As Saudi companies start reporting their Q2 financial results, experts are optimistic about the transport and logistics sector. They expect a 10% annual growth, with total net profits reaching around SAR 900 million ($240 million), driven by tourism and an economic corridor project.

In Q1, the seven listed transport and logistics companies in Saudi Arabia showed positive results, with combined profits increasing by 5.8% to SAR 818.7 million ($218 million) compared to the previous year.

Four companies reported profit growth, while three saw declines, including two with losses, according to Arbah Capital.
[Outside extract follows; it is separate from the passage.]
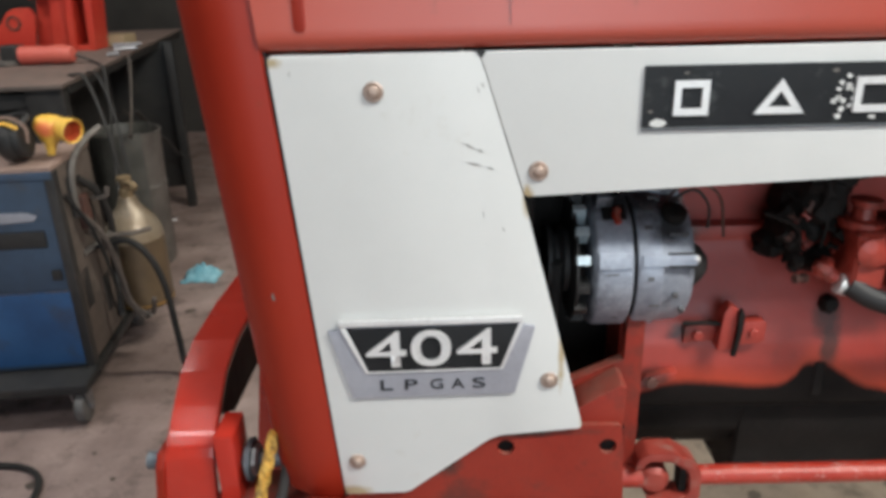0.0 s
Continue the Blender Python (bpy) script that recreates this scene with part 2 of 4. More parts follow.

Al Rajhi Capital projects significant gains for Q2 compared to last year: Lumi Rental’s profits are expected to rise by 31% to SAR 65 million, SAL’s by 76% to SAR 192 million, and Theeb’s by 23% to SAR 37 million.

On the other hand, Aljazira Capital predicts a 13% decrease in Lumi Rental’s net profit to SAR 43 million, despite a 44% rise in revenue. This is due to higher operational costs post-IPO.

SAL’s annual profit is expected to grow by 76% to SAR 191.6 million, driven by a 29% increase in revenue and higher profit margins.

Aljazira Capital also expects a 2.8% drop in the sector’s net profit from Q1 due to lower profits for SAL and Seera, caused by reduced revenue and profit margins.

Mohammad Al Farraj, Head of Asset Management at Arbah Capital, told Asharq Al-Awsat that the sector’s continued profit growth is supported by seasonal factors like summer travel and higher demand for transport services.

He predicts Q2 profits will reach around SAR 900 million ($240 million), up 10% from Q1.

Al Farraj highlighted that the India-Middle East-Europe Economic Corridor (IMEC), linking India with the GCC and Europe, is expected to boost sector growth by improving trade and transport connections.

However, he warned that companies may still face challenges, including rising costs and workforce shortages.